Das 28 vítimas da chacina, 27 já chegaram sem vida nos hospitais. Na liminar de restrição das operações policiais no estado do Rio de Janeiro (RJ), realizada pelo Supremo Tribunal Federal (STF), a remoção dos mortos da cena do crime, sob pretexto de “prestação de socorro”, foi proibida a fim de preservar as evidências de crimes cometidos nas ações.
Em muitas imagens veiculadas na mídia é possível ver moradores limpando as ruas e calçadas da comunidade, bem como muitas casas ficaram banhadas com o sangue da ação policial.
Em uma entrevista, um pai mostra o quarto da filha, de 9 anos. O quarto estava completamente ensanguentado devido a uma execução que praticamente não esperou a família se retirar. Os tiros foram ouvidos quando a família ainda atravessava a porta de casa.
Após diversas solicitações de documentos referentes à justificativa e avaliação da ação via Lei de Acesso à Informação (LAI), a Polícia Civil do RJ impôs sigilo aos documentos sobre todas as operações realizadas desde 5 de junho de 2020 — dia que o STF passou a restringir as operações no estado.
Com o sigilo, que deve durar cinco anos, apenas o Ministério Público (MP) tem acesso aos dados.

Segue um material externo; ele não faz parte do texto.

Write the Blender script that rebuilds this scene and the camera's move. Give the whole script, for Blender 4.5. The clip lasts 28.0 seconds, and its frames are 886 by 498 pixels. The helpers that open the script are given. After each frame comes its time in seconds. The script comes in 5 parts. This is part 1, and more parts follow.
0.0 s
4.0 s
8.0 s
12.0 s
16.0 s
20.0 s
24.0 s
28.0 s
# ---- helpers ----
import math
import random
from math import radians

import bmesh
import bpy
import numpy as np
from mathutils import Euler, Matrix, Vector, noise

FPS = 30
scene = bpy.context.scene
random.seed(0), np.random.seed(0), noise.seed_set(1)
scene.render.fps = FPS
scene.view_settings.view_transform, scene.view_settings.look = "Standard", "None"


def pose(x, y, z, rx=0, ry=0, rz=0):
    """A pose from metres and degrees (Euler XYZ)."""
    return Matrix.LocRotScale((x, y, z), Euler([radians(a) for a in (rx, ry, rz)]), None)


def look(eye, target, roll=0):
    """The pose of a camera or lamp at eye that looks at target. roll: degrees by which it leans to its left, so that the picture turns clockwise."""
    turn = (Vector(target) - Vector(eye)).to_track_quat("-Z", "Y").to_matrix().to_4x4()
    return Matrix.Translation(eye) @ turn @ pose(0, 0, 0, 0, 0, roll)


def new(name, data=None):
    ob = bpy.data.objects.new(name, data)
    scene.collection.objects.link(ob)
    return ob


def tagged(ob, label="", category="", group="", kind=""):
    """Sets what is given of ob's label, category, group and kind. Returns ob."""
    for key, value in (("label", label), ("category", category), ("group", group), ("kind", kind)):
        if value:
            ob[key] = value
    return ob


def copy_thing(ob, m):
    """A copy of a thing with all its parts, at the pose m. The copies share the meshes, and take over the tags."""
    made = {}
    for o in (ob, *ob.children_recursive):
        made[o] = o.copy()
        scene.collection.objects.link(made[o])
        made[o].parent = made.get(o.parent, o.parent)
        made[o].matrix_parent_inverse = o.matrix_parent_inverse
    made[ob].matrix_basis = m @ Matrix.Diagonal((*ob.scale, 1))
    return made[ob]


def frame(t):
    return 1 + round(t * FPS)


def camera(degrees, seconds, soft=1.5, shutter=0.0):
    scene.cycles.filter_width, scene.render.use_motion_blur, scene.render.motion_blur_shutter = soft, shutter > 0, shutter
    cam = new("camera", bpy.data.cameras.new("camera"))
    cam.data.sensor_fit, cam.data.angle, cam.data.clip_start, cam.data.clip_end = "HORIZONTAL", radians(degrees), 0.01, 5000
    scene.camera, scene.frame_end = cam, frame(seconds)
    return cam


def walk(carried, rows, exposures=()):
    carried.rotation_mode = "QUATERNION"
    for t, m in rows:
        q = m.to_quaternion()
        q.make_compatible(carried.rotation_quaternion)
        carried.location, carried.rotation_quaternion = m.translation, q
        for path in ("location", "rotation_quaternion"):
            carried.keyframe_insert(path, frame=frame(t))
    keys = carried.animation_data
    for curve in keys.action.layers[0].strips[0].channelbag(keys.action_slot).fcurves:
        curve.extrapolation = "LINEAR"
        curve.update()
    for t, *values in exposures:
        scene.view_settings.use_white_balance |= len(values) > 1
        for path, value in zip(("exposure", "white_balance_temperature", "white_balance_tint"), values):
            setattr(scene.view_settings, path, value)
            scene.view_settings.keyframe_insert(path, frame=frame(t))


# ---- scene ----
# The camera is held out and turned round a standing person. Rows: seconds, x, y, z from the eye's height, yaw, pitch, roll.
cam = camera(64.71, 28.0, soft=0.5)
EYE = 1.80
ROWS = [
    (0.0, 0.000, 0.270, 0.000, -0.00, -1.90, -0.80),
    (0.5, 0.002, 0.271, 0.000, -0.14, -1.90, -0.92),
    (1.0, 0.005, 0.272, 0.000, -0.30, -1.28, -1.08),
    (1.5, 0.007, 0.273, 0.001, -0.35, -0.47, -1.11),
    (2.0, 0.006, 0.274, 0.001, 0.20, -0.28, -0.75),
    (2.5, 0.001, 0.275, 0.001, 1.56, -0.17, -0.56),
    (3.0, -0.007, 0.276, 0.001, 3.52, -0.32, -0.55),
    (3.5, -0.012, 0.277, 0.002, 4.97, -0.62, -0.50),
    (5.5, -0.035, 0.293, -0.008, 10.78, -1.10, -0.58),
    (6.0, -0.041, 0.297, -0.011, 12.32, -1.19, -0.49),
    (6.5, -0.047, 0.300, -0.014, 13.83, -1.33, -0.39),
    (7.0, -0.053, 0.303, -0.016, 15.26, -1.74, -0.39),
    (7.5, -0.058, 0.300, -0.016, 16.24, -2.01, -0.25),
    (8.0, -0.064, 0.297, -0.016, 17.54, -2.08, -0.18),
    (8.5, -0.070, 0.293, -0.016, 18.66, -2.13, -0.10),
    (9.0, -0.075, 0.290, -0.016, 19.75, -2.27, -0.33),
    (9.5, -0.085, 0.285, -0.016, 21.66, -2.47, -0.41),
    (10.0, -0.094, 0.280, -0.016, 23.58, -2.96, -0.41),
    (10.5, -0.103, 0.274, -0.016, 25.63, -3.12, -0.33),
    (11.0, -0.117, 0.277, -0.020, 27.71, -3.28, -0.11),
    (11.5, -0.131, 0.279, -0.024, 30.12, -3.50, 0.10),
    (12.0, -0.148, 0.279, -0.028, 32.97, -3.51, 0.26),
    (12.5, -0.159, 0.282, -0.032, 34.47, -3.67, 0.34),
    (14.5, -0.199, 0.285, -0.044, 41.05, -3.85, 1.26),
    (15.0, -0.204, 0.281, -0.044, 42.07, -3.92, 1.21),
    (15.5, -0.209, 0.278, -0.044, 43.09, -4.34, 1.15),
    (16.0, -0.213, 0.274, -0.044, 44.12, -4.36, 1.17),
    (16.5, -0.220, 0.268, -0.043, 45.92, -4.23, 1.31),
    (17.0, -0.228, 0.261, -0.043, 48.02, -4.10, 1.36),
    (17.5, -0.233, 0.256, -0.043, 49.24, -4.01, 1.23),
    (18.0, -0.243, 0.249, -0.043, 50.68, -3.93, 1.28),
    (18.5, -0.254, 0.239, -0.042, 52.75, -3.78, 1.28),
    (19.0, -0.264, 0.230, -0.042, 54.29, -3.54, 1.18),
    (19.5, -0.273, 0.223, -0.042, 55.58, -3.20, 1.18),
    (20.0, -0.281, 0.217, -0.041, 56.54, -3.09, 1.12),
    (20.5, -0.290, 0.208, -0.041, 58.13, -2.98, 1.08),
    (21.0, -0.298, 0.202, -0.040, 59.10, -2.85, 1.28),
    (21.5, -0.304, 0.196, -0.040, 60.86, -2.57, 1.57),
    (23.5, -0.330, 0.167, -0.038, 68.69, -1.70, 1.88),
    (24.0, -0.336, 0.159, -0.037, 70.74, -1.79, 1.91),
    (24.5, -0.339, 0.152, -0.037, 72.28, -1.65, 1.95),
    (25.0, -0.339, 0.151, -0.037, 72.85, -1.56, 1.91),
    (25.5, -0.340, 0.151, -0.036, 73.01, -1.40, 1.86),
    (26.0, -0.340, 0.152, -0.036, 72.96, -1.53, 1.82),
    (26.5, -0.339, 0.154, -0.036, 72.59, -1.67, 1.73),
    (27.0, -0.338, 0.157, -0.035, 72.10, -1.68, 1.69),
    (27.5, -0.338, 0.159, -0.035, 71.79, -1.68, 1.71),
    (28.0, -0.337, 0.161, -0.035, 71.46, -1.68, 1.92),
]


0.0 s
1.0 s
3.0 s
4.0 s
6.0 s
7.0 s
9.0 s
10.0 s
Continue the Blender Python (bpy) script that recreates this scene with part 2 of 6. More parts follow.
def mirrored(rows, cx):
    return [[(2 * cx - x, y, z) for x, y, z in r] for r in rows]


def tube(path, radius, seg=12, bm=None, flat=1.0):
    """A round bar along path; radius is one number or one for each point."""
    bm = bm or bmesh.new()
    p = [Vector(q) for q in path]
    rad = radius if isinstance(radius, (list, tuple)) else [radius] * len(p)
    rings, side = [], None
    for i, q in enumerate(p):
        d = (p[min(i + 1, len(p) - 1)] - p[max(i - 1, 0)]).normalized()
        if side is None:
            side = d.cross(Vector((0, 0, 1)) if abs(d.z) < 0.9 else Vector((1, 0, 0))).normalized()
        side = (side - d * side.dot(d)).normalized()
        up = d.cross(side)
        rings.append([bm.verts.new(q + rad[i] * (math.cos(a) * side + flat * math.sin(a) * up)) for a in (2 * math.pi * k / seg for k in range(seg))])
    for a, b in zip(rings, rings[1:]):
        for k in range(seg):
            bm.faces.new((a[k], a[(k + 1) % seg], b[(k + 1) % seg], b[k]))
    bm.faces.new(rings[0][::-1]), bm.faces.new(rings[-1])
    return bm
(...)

Diversas entidades como a Associação de Imprensa Brasileira (ABI) e a Ordem dos Advogados do Brasil do RJ (OAB-RJ) manifestaram-se em repúdio à imposição da Polícia Civil.
Cabe destacar que o ofício que determinou o sigilo foi assinado pelo delegado Rodrigo de Oliveira, subsecretário de Planejamento e Integração Operacional. Na coletiva de imprensa realizada logo após a chacina, foi Oliveira quem afirmou que o “ativismo” estaria supostamente impedindo o trabalho da polícia.
De acordo com o Grupo de Estudos dos Novos Ilegalismos da Universidade Federal Fluminense (Geni-UFF), a restrição do STF é uma das possíveis causas da redução de mortes em operações policiais no RJ no ano de 2020.
Segundo pesquisas do grupo, a previsão era de que, no ano passado, 1.375 fossem assassinadas em operações policiais, mas com a redução das operações, os óbitos foram de 1.087 — 228 pessoas a menos do que a previsão.